Spending will remain relatively modest in other countries, but many of them are also likely to find that health care in 2050 is consuming at least twice as much as it did in 2010. In India, for example, expenditures are projected to double from 0.9% of GDP in 2010 to 1.8% in 2050. Equivalent growth is anticipated for Mexico, Turkey, China, Indonesia, Pakistan and South Korea.
Overall, the projected trends in public health expenditures point to sharp increases in all countries. The median age in European countries, for example, is not increasing nearly as fast as, say, in India or China, but European countries are not spared from significant growth in health care spending. That is because health-cost inflation is a significant driver of future increases in health care spending, perhaps even more so than aging.

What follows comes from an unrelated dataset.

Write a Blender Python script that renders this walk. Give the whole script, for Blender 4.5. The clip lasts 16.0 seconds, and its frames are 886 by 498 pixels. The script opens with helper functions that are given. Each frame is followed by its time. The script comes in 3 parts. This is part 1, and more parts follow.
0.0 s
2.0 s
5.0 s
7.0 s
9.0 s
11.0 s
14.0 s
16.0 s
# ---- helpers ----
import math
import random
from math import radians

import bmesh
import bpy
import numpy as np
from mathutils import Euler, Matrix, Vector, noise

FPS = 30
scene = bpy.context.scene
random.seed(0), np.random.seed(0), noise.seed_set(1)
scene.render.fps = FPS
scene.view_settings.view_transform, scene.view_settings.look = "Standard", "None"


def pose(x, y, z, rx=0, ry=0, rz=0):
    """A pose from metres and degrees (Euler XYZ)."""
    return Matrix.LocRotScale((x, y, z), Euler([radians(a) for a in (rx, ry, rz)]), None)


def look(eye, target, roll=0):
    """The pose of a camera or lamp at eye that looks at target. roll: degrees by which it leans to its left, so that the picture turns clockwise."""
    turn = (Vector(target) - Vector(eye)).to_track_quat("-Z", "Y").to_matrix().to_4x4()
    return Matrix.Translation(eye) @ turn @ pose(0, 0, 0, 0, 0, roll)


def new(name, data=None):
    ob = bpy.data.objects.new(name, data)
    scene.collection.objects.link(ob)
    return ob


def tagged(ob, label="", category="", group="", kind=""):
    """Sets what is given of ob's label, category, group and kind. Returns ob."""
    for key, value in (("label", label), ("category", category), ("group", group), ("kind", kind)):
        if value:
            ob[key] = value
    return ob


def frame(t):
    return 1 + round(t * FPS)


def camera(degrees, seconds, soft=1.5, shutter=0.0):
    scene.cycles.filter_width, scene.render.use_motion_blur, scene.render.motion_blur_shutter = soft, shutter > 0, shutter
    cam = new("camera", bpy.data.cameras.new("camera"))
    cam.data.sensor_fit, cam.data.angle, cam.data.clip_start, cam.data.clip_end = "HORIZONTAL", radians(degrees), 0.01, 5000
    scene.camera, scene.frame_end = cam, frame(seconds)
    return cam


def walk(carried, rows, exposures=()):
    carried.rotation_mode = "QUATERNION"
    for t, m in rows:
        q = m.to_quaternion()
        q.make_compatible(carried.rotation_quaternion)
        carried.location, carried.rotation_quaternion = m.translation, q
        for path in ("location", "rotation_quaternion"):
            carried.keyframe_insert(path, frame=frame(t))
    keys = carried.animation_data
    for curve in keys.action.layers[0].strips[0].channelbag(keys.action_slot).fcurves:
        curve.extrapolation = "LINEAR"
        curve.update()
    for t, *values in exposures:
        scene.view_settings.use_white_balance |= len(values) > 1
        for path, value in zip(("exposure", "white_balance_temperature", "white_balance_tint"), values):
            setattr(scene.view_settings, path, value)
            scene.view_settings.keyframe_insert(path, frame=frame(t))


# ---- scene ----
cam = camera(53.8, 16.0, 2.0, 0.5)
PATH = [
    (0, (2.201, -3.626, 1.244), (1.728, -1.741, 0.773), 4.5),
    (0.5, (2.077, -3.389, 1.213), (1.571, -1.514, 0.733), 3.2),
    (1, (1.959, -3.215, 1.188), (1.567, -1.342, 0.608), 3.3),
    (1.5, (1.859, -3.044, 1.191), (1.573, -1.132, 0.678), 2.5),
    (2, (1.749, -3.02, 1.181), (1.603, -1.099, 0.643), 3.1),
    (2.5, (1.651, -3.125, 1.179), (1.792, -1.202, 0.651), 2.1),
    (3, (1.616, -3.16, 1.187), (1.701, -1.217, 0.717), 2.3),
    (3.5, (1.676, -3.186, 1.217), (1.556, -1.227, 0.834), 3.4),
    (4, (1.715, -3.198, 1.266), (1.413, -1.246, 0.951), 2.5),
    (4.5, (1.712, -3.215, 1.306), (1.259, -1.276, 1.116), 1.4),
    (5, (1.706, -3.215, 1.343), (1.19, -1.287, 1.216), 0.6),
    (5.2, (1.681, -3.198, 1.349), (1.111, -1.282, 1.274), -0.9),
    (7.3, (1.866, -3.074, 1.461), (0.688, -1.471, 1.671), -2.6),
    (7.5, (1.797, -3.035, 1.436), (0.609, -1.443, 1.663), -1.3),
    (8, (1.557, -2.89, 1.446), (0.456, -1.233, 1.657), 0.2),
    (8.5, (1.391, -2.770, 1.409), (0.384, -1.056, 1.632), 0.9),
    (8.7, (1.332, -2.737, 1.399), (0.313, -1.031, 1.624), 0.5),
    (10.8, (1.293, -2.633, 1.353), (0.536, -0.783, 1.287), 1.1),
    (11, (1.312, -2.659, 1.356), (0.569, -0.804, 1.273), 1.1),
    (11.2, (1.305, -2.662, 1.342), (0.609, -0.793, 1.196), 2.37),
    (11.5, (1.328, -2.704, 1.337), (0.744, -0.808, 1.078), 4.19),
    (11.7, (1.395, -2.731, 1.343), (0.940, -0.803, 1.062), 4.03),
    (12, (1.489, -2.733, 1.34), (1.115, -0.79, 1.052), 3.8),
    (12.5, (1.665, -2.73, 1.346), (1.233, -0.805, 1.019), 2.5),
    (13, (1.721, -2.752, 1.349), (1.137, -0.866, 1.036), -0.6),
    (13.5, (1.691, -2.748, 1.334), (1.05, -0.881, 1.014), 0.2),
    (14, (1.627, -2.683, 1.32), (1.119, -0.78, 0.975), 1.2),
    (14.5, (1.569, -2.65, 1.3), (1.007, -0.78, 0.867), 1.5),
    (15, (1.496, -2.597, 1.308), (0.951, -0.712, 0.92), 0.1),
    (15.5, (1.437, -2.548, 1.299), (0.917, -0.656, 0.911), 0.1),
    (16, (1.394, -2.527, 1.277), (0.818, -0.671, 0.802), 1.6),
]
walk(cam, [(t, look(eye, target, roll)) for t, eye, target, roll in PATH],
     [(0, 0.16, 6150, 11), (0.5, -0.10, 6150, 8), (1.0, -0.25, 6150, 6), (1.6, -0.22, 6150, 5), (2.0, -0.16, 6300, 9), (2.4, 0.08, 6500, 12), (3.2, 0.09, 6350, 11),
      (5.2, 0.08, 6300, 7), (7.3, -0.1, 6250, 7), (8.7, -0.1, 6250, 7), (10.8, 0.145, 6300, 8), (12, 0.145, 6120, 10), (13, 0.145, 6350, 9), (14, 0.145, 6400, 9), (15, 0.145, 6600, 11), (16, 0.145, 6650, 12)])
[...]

For the U.S., the Congressional Budget Office (CBO) has estimated that aging is of concern in the mid-term but that health-cost inflation is the principal cause of long-term growth in health expenditures. More specifically, the CBO estimates that aging is responsible for 60% of the projected increase in health care spending between 2012 and 2037 and higher costs are responsible for 40%. However, beyond 2037, rising costs are expected to be the dominant factor.44 Likewise, in its sample of advanced and emerging economies, the IMF has estimated that demographic factors account for less than half of the projected increase in health care spending through 2050.45
The upshot is that aging per se is less of a factor in increasing health expenditures than it is in raising pension expenditures. Although great variation exists in how much countries are aging, there is less variation in how much health care spending is projected to increase across countries. For example, the share of the population ages 65 and older is expected to increase by about 200% or more in China, Mexico, Brazil, Turkey and Indonesia, but it is projected to increase by about only 50% in Britain, Germany and France. However, health care spending is expected to increase within a narrower band across these countries—by about 100% in China, Mexico, Brazil, Turkey and Indonesia and by about 70% to 80% in Britain, Germany and France.